Alcoholics Anonymous (AA)
Alcoholics Anonymous (AA) is the fellowship that has given millions of people a way to recover from alcohol. Its philosophy, principles, and Twelve Steps and Twelve Traditions provide the model and prototype of many self-help groups today. Those who call themselves anonymous fellowships or Twelve-Step programs can look to AA as their original founding father.
There were many factors that inﬂuenced AA in the early days, and we will mention a few of the signiﬁcant ones. Bill Wilson, AA’s cofounder, after struggling with alcohol for years was visited by a former drinking buddy, Ebby T., who said he had gotten sober by using religion.

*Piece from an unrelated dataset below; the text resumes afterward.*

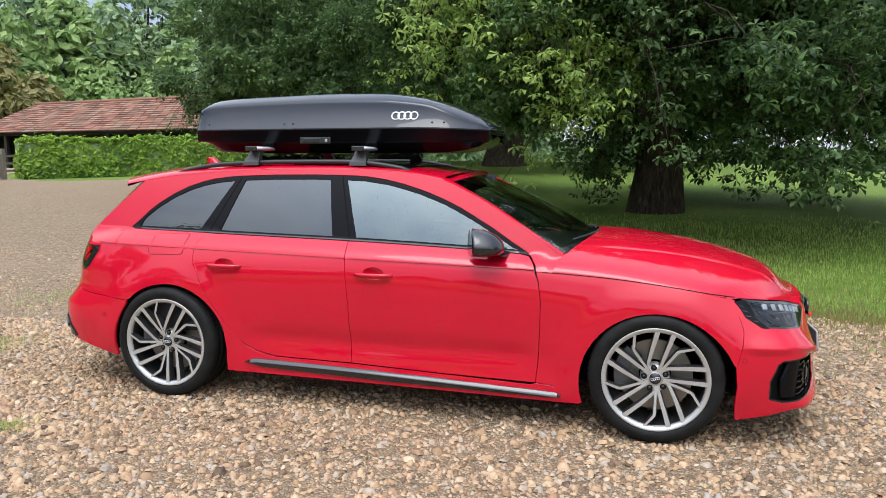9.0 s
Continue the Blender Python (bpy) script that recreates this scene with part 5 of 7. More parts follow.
front_doors = panel("front_door", [patch(body, shrink(g_fdoor_low, GAP), step=0.035), patch(upper, shrink(fd_up, GAP), step=0.03)], M["paint"], car)
rear_doors = panel("rear_door", [patch(body, shrink(g_rdoor_low, GAP), step=0.035), patch(upper, shrink(rd_up, GAP), step=0.03)], M["paint"], car)
fenders = panel("front_wing", [patch(body, shrink(g_fender, GAP), step=0.03)], M["paint"], car)
sills = panel("sill", [patch(body, shrink(g_sill, GAP / 2), step=0.03)], M["paint"], car)
quarters = panel("rear_quarter_panel", [patch(body, shrink(quarter_low, GAP), step=0.03), patch(upper, shrink(q_up, 0.001), step=0.03)], M["paint"], car)
panel("window_trim", [patch(upper, dlo, [p_front, p_rear, p_quart], step=0.03, offset=0.001, flange=0.012)], M["trim_black"], car, "black window surround")
panel("front_side_window", [patch(upper, p_front, step=0.05, offset=-0.004, flange=0)], M["side_glass"], front_doors, "lightly tinted side window")
panel("rear_side_window", [patch(upper, p_rear, step=0.05, offset=-0.004, flange=0)], M["privacy"], rear_doors, "dark privacy glass")
panel("quarter_window", [patch(upper, p_quart, step=0.05, offset=-0.004, flange=0)], M["privacy"], quarters, "dark privacy glass")
# ---- bumpers
hl_poly = [(.74, .600), (.585, .586), (.405, .645), (.44, .670), (.60, .710)]
hl_uv = [(s_x(1.825, .742), .748), (s_x(1.872, .665), .665), (s_x(1.935, .617), .616)] + nose(*hl_poly)
grille = [(S1, .636)] + nose((.18, .637), (.352, .634), (.49, .545), (.377, .318), (.335, .292), (.18, .286)) + [(S1, .285)]
fog = nose((.868, .463), (.78, .470), (.70, .470), (.66, .460), (.575, .375), (.503, .297), (.60, .276), (.70, .262), (.80, .250), (.852, .246), (.872, .262), (.884, .36), (.879, .445))
lower_slot = [(S1, .246)] + nose((.3, .245), (.50, .234), (.58, .218), (.42, .211), (.2, .209)) + [(S1, .209)]
bump_poly = [(s_x(1.79, .42), .42), (s_x(1.815, .52), .52), (s_x(1.82, .60), .60), (s_x(1.80, .66), .66), (s_x(1.765, .74), .742)]
bump_poly += hl_uv[1:6] + nose((.425, .662), (.35, .679), (.2, .683), (.06, .685)) + [(S1, .685)]
bump_poly += grille + lower_slot + [(S1, .182)] + nose((.2, .182), (.45, .182), (.56, .187), (.66, .182), (.75, .20), (.82, .215)) + [(s_x(1.95, .18), .178), (s_x(1.80, .15), .15), (s_x(1.795, .22), .22), (s_x(1.80, .32), .32)]
bumper = panel("front_bumper", [patch(body, shrink(bump_poly, 0.001), [fog], step=0.016, flange=0.02)], M["paint"], car, middle=True)[0]

# tail: bumper, tailgate
tl = [(s_x(-1.925, .885), .89), (s_x(-1.935, .866), .862), (s_x(-2.01, .765), .762), (s_x(-2.05, .742), .742)] + tail((.66, .735), (.575, .735), (.49, .751), (.435, .806), (.285, .823), (.318, .855), (.48, .873), (.62, .886))
gate_bottom = [(S0, .577)] + tail((.2, .578), (.4, .582), (.50, .589), (.526, .598))
gate_poly = gate_bottom + tail((.566, .65), (.600, .735), (.575, .735), (.49, .751), (.435, .806), (.285, .823), (.318, .855), (.48, .873), (.60, .884), (.602, .905)) + tail((.4, .905), (.2, .905)) + [(S0, .905)]
rb_poly = [(S0, .573)] + tail((.2, .574), (.4, .578), (.505, .585), (.532, .593), (.572, .648), (.605, .732), (.66, .732)) + [(s_x(-2.05, .736), .735), (s_x(-2.088, .733), .733), (s_x(-2.098, .64), .639), (s_x(-2.083, .611), .611), (s_x(-1.90, .595), .595), (-1.676, .577)]
rb_poly += [p for p in arch_r if p[0] < -1.672 and p[1] > 0.25][::-1] + [(s_x(-1.775, .222), .222), (s_x(-1.98, .262), .262), (s_x(-2.10, .287), .287)] + tail((.79, .298), (.797, .311)) + [(s_x(-2.115, .318), .318)] + tail((.785, .440), (.66, .456), (.535, .463), (.47, .420), (.3, .414)) + [(S0, .414)]
rear_bumper = panel("rear_bumper", [patch(body, shrink(rb_poly, 0.001), step=0.025, flange=0.02)], M["paint"], car, middle=True)[0]
corner = [(s_x(-1.925, .893), .893), (s_x(-1.925, .905), .905)] + tail((.75, .905), (.70, .905), (.604, .905), (.603, .888)) + [(s_x(-1.97, .891), .891)]
# ---- bonnet
NP, NU = 110, 70
phi = np.linspace(0, math.pi / 2, NP)
g_y, k_z = np.cos(phi) ** (2 / 2.7), np.sin(phi) ** (2 / 1.7)
uu = np.linspace(0, 1, NU)
FR_Y = (0.0, 0.2, 0.35, 0.44, 0.60, 0.72, 0.812, 0.85)
fr_z = spline(FR_Y, (.692, .690, .686, .676, .712, .735, .752, .757), g_y * 0.835)
fr_x = np.array([body.at(s_y(float(y), float(z)), float(z))[0][0, 0] for y, z in zip(g_y * 0.835, fr_z)])
fr_x[0] = min(fr_x[0], 1.79)
re_x = 0.885 + 0.185 * (1 - g_y**2)
ex = 0.885 + (1.775 - 0.885) * uu
zt_u = z_t(ex)
yt_u = np.array([-body.at(s_x(float(a), float(c)), float(c))[0][0, 1] for a, c in zip(ex, zt_u)])
zc_u = spline((0, .12, .29, .47, .64, .73, .82, .91, .97, 1.0), (.998, .990, .970, .940, .897, .868, .832, .782, .735, .692), uu)
HX = re_x[None, :] + (fr_x - re_x)[None, :] * uu[:, None]
HY = g_y[None, :] * (yt_u * (1 - step01(.985, 1, uu)) + 0.835 * step01(.985, 1, uu))[:, None]
HZ = zt_u[:, None] + (zc_u - zt_u)[:, None] * k_z[None, :]
bl = step01(.80, 1, uu)[:, None] ** 2
HZ = HZ * (1 - bl) + fr_z[None, :] * bl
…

Ebby had been helped by Rowland H., who had been told he was a hopeless alcoholic by Carl Jung, the famous Swiss psychiatrist. Dr. Jung, however, said he had occasionally seen such men saved by a miraculous religious conversion.
Rowland H. joined the Oxford Group, a nondenominational evangelical group that sought the spirit of ﬁrst century Christianity. He got sober and tried to help other alcoholics by using Oxford Group principles, which became a foundation for the development of AA’s Twelve-Step recovery plan. Those principles involved a self-survey, confession, restitution, and the giving of oneself in service to others. See the module on History of Twelve-Step groups for more historical perspective.
Bill Wilson stayed sober several months, attending Oxford Group meetings and trying to help other alcoholics sober up. It was in Akron, Ohio, in May 1935, that he met Dr. Robert H. Smith, known fondly to AA members as Dr. Bob, AA’s cofounder. Bill, that night in May, wanting to drink, called a clergyman looking for another alcoholic to help and. was led to Dr. Bob. What was supposed to be a ﬁfteen-minute meeting lasted over four hours. What impressed Dr. Bob was sensing that Bill had suffered just as he had, and more important, that Bill needed him as much as he needed Bill. Dr. Bob had his last drink on June 10, 1935, which is celebrated today as AA’s birthday.
Carrying the Message
The key to the success of AA is that an alcoholic who has found a solution to the malady carries the message of recovery to another suffering alcoholic. From that time in Ohio in 1935, the message of recovery has spread to millions of alcoholics throughout the world.
The Big Book
Alcoholics Anonymous, published in 1939 and known as the Big Book, is the textbook of recovery for alcoholics. An individual learns about AA’s Twelve Steps of recovery by reading the Big Book, attending AA meetings, and talking to other alcoholics. The program is a spiritual one, where a person ﬁnds a Higher Power to help with their life, and learns to live a life based on spiritual principles. A basic premise is the powerlessness to quit drinking on one’s will power. Since alcoholism affects one’s whole being, AA says recovery must be physical, mental, and spiritual.
Steps & Traditions
AA spent its early years struggling to make the program and fellowship most effective. Out of the struggles evolved the Twelve Steps, the Twelve Traditions, and the Preamble that states what AA is. The Steps tell how individual members get and stay sober, and the Traditions describe how the fellowship stays healthy. These are explained in greater detail in other modules in this manual.
Today AA has over a hundred thousand groups and about 2 million members (in 2006), a World Service Office, and a publishing company. Individual members participate for one reason: to stay sober and to carry the message of recovery to those who still suffer. In doing so they put aside personal desire for power and control, prejudice, individual preferences and annoyances, all to share in the gift of the great joy of recovery.